*TASK PROMPT*.
Count every line that has "with" in it and give the total, nothing more.

[Start of MATERIALS PROVIDED]

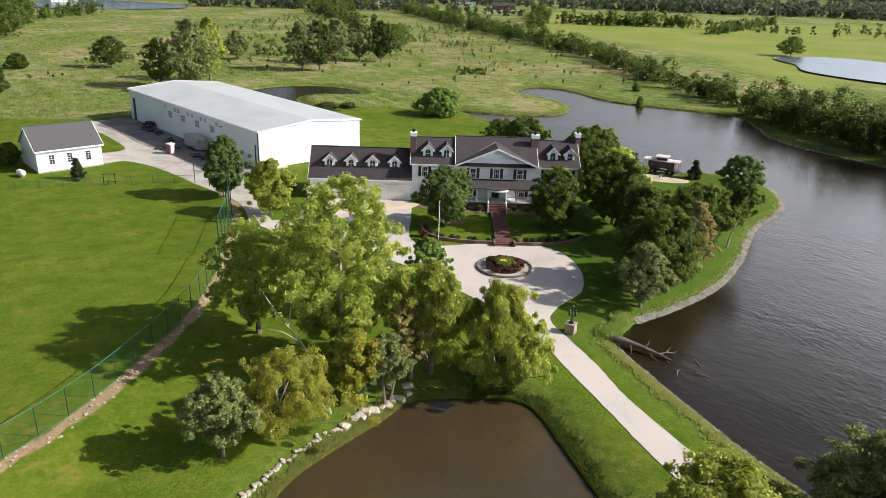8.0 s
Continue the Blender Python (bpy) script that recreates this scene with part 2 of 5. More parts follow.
M_GROUND = ground_material()
M_DRIVE = drive_material()
M_APRON = surface("pink_concrete", (0.50, 0.40, 0.31), (0.60, 0.49, 0.39), 6, 0.3, (0.42, 0.34, 0.27))
M_GRAVEL = surface("yard_gravel", (0.30, 0.275, 0.25), (0.50, 0.46, 0.41), 7, 0.25, (0.25, 0.23, 0.21))
# yard dirt darkened in its colour for the shed's shadow
M_YARD_SHADE = surface("shade_darkened_dirt", (0.105, 0.092, 0.090), (0.20, 0.178, 0.17), 5, 0.22, (0.27, 0.245, 0.225))
M_LAKE = water_material("lake_water", (0.0118, 0.0086, 0.0036), 0.048)
M_POND = water_material("pond_water", (0.036, 0.026, 0.013), 0.048, 1.5)
M_BLUE_WATER = water_material("far_water", (0.05, 0.07, 0.08), 0.006)
M_SIDING = surface("white_siding", (0.80, 0.84, 0.89), (0.87, 0.90, 0.94), 3, 0.5, (0.77, 0.81, 0.86), 0.55, 0, 0.02, (2, 0.2, 1.0))
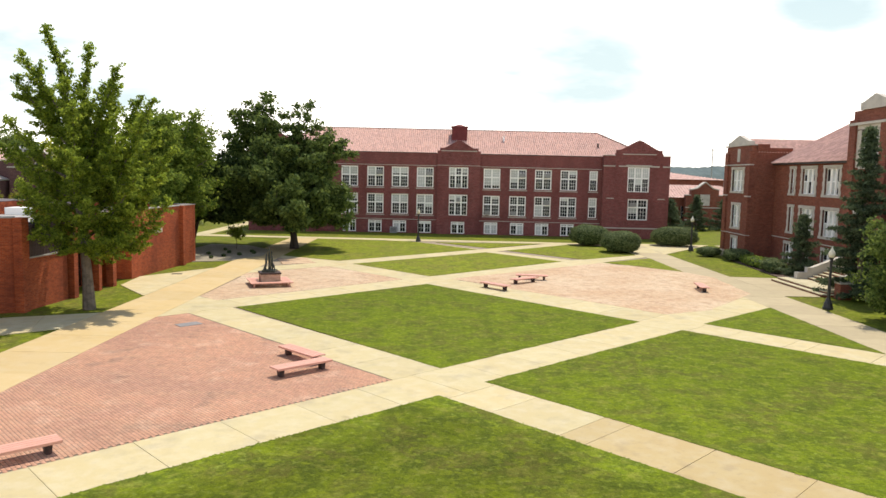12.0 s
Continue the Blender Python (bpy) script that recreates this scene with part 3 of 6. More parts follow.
# ---- main hall ----
def window_meshes(name, w, h, columns, rows_top, rows_low, light_cols, deep=0.12, mullion=0.19, frame_w=0.15, split=0.56):
    """Frame mesh of a sash window and the mesh of one pane field; local x from 0 to w, z from 0 to h."""
    bm = bmesh.new()
    box(bm, 0, frame_w, 0, deep, 0, h)
    box(bm, w - frame_w, w, 0, deep, 0, h)
    box(bm, frame_w, w - frame_w, 0, deep, h - frame_w, h)
    box(bm, -0.06, w + 0.06, -0.08, deep, -0.10, 0.0)
    box(bm, frame_w, w - frame_w, 0, deep, 0, 0.09)
    inner = w - 2 * frame_w
    cw = (inner - (columns - 1) * mullion) / columns
    zs = h * split
    fields = []
    for c in range(columns):
        x0 = frame_w + c * (cw + mullion)
        if c:
            box(bm, x0 - mullion, x0, 0.0, deep, 0.09, h - frame_w)
        box(bm, x0, x0 + cw, 0.03, deep, zs - 0.085, zs + 0.085)
        for za, zb, rws in ((0.09, zs - 0.085, rows_low), (zs + 0.085, h - frame_w, rows_top)):
            for k in range(1, light_cols):
                xm = x0 + cw * k / light_cols
                box(bm, xm - 0.016, xm + 0.016, 0.045, 0.075, za, zb)
            for k in range(1, rws):
                zm = za + (zb - za) * k / rws
                box(bm, x0, x0 + cw, 0.047, 0.073, zm - 0.016, zm + 0.016)
            fields.append((x0, x0 + cw, za, zb))
    me = bpy.data.meshes.new(name)
    bm.to_mesh(me); bm.free()
    me.materials.append(WHITE)
    return me, fields


def pane_mesh(x0, x1, z0, z1, y, material, name="pane"):
    bm = bmesh.new()
    box(bm, x0, x1, y, y + 0.012, z0, z1)
    me = bpy.data.meshes.new(name)
    bm.to_mesh(me); bm.free()
    me.materials.append(material)
    return me


def add_window(parent, kit, x, y, z, blinds=(), ac=None, label=""):
    """A window with its panes; blinds: (field, share) pairs; ac: field with an air conditioner."""
    frame_me, fields, panes = kit
    wob = part_of("window", frame_me, parent, x, y, z, label=label)
    for me in panes:
        part_of("pane", me, wob)
    for k, share in blinds:
        x0, x1, za, zb = fields[k]
        bm = bmesh.new()
        box(bm, x0 + 0.005, x1 - 0.005, 0.079, 0.088, zb - (zb - za) * share, zb)
        part("blind", bm, BLIND, wob, "pale lowered window blind")
    if ac is not None:
        x0, x1, za, zb = fields[ac]
        bm = bmesh.new()
        box(bm, x0 + 0.08, x1 - 0.08, -0.25, 0.07, za + 0.02, za + 0.50)
        for k in range(5):
            box(bm, x0 + 0.14, x1 - 0.14, -0.265, -0.25, za + 0.08 + k * 0.075, za + 0.115 + k * 0.075)
        part("air_conditioner", bm, AC_GREY, wob, "grey window air conditioner")
    return wob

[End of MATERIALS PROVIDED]

*OUTPUT OF THE TASK*.
3